The man, the legend. The guy who started it all back in the Year of Our Lord Beer, 2000, with a couple of pages worth of idiotic ranting hardcoded on some random porn site that would host anything you uploaded, a book called HTML for Dummies (which was completely appropriate), a bad attitude (which hasn’t much changed), and a Dell desktop running Win95 with 64 mgs of ram and a six gig hard drive. Those were the days. Then he went to law school. Go figure. Flagstaff, Arizona, USA

5 Replies to “Bikes belong”

  1. It sounds good on paper, but there’s next to no cycling here and almost all those are law abiding. And I still get people trying to kill me on trips outside a 3 mile radius from my house, just because I’m in front of them on the road.

  2. The pleasantries exchanged near Prospect Park in Brooklyn is a totally different situation than the concrete jungle of Manhattan.
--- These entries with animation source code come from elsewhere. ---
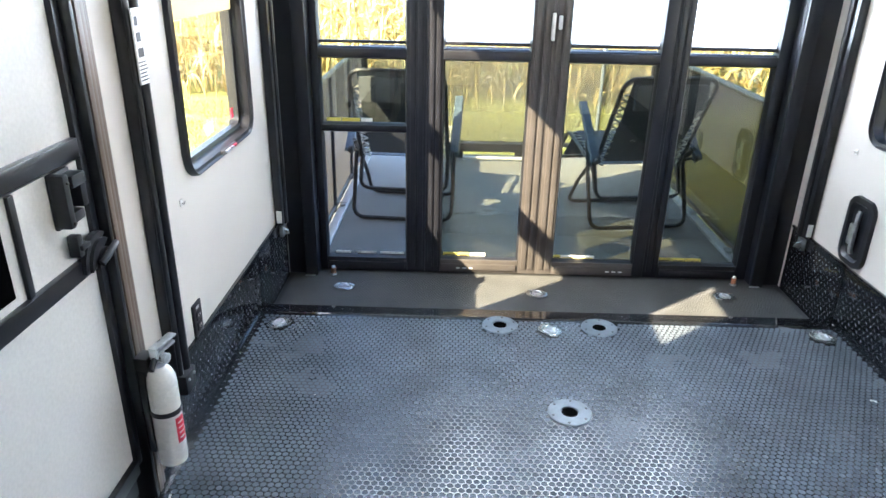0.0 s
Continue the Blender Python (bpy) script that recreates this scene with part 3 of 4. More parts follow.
# ---- entry door ----
def entry_door():
    y0, y1 = DOOR_L[0], DOOR_L[1]
    root = thing("door_entry", (-W, y0, 0.0), "white trailer entry door with a black-framed screen door, closed", "door")
    root["kind"] = "structure"
    L = y1 - y0
    bm = bag()
    for a, b in ((-0.03, 0.045), (L - 0.010, L + 0.004)):
        box(bm, -0.06, 0.016, a, b, -0.02, 2.10, 0.005)
    box(bm, -0.06, 0.016, 0.045, L - 0.010, 2.04, 2.10, 0.005)
    part("jamb", bm, M["black_trim"], root)
    bm = bag()
    for a, b, d in ((0.006, 0.026, 0.018), (0.028, 0.050, 0.013), (0.052, 0.072, 0.008)):
        box(bm, 0.0, d, L + a, L + b, 0.0, 2.08, 0.004)
    part("casing", bm, M["casing"], root, "ribbed brown casing beside the door")
    bm = bag()
    box(bm, -0.035, -0.005, 0.045, 0.085, 0.12, 2.04, 0.005)
    box(bm, -0.035, -0.005, L - 0.034, L - 0.010, 0.12, 2.04, 0.005)
    part("screen_stile", bm, M["black_trim"], root)
    for z in (0.10, 0.668, 0.912, 2.0):
        part("screen_rail", box(bag(), -0.035, -0.003, 0.085, L - 0.034, z, z + 0.04, 0.004), M["black_trim"], root)
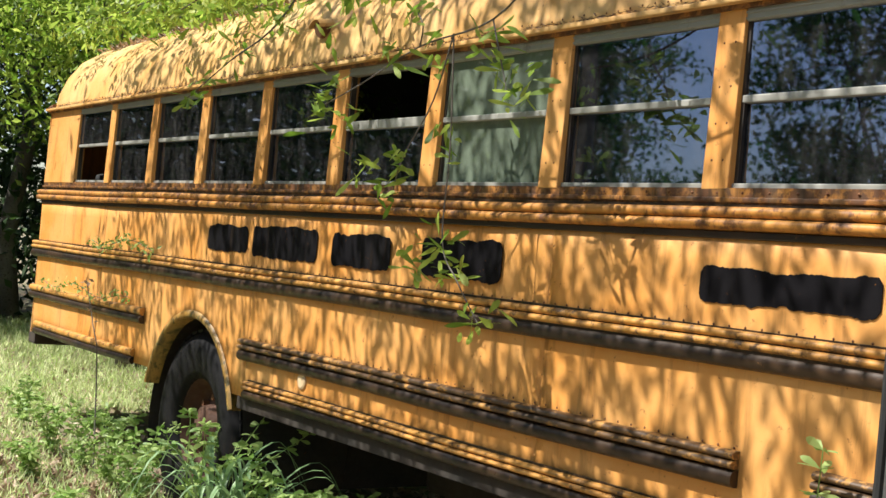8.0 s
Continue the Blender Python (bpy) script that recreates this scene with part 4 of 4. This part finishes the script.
# out-of-view leaf block added so the rear windows reflect dark instead of sky
near_woods = thing("reflected_woods", "unseen dark woods added to darken the window reflections", "trees", kind="stuff")
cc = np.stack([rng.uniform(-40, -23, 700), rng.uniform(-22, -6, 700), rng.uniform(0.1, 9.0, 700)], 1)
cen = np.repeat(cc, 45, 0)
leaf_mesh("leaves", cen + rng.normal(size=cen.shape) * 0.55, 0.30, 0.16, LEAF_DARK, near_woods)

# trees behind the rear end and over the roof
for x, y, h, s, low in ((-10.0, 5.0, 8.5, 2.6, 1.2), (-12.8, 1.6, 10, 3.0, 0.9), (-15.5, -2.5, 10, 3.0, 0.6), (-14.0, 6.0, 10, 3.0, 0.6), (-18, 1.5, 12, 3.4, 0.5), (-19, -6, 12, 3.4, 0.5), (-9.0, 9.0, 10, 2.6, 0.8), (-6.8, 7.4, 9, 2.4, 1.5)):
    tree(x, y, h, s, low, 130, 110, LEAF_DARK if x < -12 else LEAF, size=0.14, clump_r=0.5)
tree(-4.4, 3.5, 6.2, 3.2, 2.75, 330, 100, LEAF_BRIGHT, size=0.09, clump_r=0.30, label="young tree leaning its bright leaves over the bus roof", lean=(-0.2, -0.5), flat=0.9)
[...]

The “can’t we all get along” shit just doesn’t work. I admire your efforts to make it a more sane place, but when you have pedestrians who choose to walk down the center of a bike lane while completely unused sidewalk 2 feet away beckons, insanity will thrive. I am completely jaded. I see thousands of morons with hand trucks, cell phones, shopping bags walking three abreast going upstream like salmon in the bike lane every single work day.

    One jaywalker can inspire 100 more copy cat jaywalkers. Then traffic snarls. Then tempers flare. Then road rage ensues. Start a public campaign to end jaywalking in NYC because they cause a hell of a lot more problems than a few random errant cyclists.

    I often wonder how much more efficient NYC could be if pedestrians behaved like the ones in San Fransisco?

  3. Flexible batons work great on pedestrians/ joggers that can’t seem to find the sidewalk.